What the exercise asks. Every line that holds "part" should be shown.

Entries with animation source code
--- Begin ---
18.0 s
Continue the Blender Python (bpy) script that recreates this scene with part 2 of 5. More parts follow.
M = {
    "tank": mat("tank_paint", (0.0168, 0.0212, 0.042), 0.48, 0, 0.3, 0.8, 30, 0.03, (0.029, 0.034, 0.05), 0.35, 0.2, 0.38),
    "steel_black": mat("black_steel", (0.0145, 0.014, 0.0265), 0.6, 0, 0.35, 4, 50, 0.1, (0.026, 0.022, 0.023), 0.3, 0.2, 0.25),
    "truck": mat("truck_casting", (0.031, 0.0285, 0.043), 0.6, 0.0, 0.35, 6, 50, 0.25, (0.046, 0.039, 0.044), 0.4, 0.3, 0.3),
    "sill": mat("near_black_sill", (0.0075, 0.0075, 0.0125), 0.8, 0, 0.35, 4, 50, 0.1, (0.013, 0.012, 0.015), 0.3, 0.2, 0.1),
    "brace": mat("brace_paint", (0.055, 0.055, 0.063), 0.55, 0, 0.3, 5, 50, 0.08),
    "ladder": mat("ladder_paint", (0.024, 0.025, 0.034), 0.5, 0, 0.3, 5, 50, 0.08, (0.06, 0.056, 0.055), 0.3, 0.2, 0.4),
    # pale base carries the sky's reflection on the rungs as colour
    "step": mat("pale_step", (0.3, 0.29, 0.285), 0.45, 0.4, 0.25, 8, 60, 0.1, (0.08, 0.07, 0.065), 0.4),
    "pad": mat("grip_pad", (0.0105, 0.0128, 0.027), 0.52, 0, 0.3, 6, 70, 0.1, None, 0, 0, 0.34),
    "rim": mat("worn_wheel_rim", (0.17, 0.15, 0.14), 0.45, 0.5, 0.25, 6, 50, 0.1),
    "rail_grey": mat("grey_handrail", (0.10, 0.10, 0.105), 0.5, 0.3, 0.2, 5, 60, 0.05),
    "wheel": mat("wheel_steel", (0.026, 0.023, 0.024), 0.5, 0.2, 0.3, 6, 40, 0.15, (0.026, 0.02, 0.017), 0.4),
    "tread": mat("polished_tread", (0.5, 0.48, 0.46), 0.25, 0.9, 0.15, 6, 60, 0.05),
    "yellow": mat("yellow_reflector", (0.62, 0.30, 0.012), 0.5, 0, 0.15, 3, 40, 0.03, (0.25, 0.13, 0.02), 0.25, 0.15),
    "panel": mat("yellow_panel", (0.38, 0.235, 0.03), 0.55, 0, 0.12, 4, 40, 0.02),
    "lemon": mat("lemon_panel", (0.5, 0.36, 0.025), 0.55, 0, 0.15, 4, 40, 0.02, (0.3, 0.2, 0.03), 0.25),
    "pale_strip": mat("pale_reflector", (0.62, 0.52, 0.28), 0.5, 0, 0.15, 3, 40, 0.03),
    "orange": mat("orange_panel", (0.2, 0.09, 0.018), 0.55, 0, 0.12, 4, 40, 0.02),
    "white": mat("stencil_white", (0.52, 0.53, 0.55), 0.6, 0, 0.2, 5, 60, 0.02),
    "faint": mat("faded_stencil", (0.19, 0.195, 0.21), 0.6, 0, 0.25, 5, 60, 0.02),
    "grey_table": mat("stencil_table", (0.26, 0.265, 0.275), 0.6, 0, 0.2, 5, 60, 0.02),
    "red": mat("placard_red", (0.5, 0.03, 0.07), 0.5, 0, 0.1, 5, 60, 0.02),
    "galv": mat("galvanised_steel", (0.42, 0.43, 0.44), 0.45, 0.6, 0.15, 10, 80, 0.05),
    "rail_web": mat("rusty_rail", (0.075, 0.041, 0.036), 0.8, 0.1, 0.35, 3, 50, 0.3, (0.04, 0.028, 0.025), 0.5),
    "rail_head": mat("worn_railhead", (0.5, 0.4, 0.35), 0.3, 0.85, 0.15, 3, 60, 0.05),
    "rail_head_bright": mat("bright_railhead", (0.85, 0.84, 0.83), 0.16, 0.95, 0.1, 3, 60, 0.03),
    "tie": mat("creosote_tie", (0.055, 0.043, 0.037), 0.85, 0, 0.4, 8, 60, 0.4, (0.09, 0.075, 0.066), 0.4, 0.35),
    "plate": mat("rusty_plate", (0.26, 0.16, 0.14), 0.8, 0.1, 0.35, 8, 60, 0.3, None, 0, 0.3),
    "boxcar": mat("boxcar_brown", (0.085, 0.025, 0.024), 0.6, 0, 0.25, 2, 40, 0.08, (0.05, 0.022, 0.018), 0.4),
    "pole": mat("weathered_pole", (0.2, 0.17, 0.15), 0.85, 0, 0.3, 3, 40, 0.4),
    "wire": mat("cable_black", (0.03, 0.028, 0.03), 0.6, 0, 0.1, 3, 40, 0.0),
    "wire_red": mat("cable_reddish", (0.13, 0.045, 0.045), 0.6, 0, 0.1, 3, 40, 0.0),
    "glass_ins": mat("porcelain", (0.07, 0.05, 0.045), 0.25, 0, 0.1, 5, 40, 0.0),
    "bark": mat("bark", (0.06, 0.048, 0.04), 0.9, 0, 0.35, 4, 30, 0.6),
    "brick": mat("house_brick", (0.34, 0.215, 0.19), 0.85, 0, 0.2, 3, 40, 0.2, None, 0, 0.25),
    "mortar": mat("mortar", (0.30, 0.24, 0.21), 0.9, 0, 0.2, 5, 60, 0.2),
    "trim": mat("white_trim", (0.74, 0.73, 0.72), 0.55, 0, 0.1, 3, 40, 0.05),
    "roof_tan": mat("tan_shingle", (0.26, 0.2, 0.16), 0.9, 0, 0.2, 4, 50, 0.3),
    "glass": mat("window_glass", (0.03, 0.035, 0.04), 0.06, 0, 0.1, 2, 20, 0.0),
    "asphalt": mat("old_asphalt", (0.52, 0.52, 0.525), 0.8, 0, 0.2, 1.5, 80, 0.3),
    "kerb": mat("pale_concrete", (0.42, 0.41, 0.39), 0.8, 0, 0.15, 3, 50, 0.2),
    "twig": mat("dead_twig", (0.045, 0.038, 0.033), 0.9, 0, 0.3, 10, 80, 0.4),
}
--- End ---
--- Begin ---
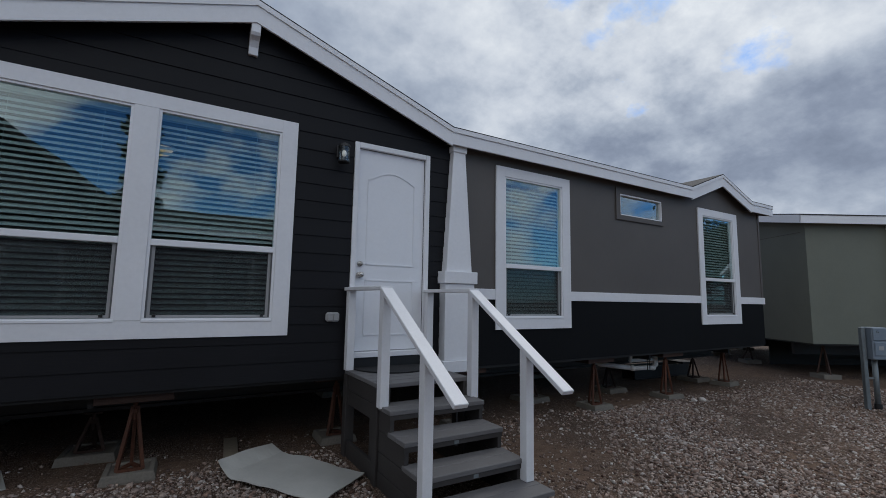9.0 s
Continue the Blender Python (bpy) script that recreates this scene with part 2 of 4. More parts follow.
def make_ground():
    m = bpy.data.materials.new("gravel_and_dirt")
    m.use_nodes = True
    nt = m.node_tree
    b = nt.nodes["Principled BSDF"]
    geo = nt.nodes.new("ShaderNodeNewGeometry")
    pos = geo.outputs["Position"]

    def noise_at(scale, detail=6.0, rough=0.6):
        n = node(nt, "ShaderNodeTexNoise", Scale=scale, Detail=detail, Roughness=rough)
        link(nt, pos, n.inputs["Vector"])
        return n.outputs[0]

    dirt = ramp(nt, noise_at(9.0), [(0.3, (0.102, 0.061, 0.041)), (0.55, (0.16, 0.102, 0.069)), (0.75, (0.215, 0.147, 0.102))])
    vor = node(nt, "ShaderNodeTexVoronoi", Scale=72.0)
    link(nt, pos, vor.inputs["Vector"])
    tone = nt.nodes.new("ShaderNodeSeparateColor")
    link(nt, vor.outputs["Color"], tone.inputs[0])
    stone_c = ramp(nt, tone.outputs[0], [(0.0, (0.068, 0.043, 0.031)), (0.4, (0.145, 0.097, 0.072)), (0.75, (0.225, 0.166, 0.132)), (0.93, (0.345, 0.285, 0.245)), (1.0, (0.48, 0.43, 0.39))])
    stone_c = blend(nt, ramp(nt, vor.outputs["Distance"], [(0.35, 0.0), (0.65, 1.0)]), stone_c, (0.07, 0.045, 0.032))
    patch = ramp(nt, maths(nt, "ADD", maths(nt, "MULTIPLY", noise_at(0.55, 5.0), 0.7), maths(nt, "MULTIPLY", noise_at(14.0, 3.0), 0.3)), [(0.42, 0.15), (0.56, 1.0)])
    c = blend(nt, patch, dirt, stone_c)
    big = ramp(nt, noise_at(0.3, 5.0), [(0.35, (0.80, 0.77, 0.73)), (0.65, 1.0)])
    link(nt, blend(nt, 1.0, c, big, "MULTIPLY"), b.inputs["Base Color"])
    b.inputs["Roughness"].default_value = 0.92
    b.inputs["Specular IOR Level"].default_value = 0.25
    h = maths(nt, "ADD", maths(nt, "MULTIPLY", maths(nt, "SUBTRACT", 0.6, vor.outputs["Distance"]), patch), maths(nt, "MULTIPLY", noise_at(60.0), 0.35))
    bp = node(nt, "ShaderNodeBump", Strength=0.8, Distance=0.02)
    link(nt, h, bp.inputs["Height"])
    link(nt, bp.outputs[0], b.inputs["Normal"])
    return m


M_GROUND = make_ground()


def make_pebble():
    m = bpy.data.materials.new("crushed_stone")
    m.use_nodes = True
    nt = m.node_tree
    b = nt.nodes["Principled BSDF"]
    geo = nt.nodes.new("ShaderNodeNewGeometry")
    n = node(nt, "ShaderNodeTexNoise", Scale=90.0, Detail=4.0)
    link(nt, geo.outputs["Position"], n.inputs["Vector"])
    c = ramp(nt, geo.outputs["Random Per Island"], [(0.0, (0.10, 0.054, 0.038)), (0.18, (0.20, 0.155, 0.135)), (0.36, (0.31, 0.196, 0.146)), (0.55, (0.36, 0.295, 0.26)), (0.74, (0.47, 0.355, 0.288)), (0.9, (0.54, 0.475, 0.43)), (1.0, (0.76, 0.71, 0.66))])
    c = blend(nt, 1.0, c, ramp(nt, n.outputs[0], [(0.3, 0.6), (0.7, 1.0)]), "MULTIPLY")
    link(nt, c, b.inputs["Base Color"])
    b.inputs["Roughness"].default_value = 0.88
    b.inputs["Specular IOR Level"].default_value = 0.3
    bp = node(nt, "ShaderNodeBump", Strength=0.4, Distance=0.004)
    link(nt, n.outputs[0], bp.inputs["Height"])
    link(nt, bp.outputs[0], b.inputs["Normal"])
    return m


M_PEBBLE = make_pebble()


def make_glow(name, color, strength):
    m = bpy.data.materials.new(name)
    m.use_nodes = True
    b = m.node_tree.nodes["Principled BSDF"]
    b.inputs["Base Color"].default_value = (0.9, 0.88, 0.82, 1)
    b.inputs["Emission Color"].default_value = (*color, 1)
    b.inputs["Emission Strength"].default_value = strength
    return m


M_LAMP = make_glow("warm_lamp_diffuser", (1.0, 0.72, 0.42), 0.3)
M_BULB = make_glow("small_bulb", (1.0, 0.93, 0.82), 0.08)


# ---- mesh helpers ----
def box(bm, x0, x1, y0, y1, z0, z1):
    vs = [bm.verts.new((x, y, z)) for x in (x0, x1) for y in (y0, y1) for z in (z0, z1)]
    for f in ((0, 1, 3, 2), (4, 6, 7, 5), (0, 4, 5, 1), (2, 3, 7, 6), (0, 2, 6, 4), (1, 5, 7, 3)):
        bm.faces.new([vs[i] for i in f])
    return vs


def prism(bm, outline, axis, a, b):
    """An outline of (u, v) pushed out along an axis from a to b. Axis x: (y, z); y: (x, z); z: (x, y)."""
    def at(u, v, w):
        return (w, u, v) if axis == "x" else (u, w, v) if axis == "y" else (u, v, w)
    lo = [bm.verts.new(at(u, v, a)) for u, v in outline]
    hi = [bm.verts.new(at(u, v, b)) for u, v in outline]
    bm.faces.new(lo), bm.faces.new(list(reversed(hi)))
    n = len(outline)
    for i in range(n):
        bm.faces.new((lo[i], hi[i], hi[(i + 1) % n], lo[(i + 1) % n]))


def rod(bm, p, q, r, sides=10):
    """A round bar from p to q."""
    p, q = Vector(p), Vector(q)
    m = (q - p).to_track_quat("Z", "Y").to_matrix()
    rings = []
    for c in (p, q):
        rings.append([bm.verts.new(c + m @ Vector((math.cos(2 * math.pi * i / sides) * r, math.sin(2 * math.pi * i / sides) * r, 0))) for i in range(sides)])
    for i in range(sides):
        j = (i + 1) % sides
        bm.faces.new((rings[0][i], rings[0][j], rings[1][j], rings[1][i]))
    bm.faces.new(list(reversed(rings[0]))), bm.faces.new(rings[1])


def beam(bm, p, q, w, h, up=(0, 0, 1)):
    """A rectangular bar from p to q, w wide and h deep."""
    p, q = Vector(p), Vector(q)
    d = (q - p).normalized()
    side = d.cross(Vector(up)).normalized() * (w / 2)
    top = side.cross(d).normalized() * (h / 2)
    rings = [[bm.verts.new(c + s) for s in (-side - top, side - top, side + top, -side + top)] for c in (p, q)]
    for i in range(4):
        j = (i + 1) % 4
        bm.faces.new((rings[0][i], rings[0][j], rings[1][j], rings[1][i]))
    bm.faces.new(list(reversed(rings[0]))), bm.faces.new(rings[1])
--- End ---
--- Begin ---
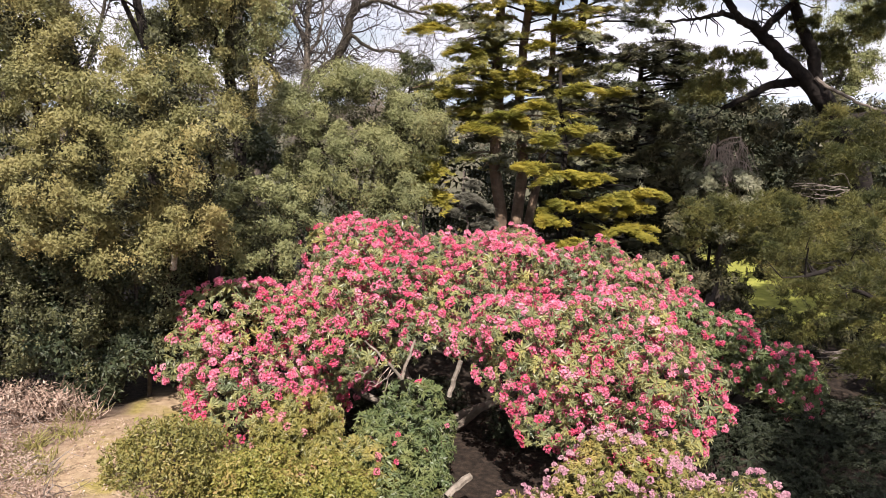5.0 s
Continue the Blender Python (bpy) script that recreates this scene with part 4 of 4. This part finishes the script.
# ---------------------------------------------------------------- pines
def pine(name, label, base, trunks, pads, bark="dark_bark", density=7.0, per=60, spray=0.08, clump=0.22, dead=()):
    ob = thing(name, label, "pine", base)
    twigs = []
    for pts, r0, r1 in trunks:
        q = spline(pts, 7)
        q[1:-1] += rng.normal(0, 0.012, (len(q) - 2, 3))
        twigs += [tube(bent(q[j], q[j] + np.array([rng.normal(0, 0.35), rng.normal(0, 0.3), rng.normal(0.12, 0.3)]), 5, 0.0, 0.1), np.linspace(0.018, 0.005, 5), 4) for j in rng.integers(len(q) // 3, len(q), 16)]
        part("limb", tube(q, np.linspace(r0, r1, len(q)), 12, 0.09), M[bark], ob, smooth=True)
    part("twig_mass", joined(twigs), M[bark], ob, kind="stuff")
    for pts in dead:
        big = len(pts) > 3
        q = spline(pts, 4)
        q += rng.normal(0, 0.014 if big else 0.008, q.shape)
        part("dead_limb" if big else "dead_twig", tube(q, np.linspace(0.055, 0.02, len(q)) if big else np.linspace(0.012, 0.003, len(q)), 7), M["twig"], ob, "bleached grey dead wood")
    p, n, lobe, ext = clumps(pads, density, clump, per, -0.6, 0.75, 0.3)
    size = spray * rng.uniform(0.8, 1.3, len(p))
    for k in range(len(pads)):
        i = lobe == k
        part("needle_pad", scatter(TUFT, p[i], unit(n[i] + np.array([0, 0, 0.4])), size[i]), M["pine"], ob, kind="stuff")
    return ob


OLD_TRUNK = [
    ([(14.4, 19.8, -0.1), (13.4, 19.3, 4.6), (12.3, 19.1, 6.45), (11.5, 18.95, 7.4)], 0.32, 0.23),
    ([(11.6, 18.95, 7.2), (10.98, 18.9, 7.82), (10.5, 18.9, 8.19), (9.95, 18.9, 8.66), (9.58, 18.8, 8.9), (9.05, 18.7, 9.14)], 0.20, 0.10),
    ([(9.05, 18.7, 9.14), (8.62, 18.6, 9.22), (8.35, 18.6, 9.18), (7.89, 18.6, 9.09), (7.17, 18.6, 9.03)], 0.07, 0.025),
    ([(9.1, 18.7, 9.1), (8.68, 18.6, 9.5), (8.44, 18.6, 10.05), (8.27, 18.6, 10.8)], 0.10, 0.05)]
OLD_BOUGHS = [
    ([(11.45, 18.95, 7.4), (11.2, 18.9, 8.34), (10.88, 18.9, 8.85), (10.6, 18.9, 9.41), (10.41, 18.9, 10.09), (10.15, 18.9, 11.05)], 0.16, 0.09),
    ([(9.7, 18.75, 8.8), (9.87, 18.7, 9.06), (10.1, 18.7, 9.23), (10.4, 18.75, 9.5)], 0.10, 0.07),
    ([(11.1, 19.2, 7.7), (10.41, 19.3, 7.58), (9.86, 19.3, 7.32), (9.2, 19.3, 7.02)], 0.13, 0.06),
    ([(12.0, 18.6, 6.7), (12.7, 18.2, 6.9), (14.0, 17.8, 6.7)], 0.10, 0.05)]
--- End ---
Full answer.
Continue the Blender Python (bpy) script that recreates this scene with part 2 of 5. More parts follow.
Continue the Blender Python (bpy) script that recreates this scene with part 2 of 4. More parts follow.
Continue the Blender Python (bpy) script that recreates this scene with part 4 of 4. This part finishes the script.
        part("limb", tube(q, np.linspace(r0, r1, len(q)), 12, 0.09), M[bark], ob, smooth=True)
    part("twig_mass", joined(twigs), M[bark], ob, kind="stuff")
        part("dead_limb" if big else "dead_twig", tube(q, np.linspace(0.055, 0.02, len(q)) if big else np.linspace(0.012, 0.003, len(q)), 7), M["twig"], ob, "bleached grey dead wood")
        part("needle_pad", scatter(TUFT, p[i], unit(n[i] + np.array([0, 0, 0.4])), size[i]), M["pine"], ob, kind="stuff")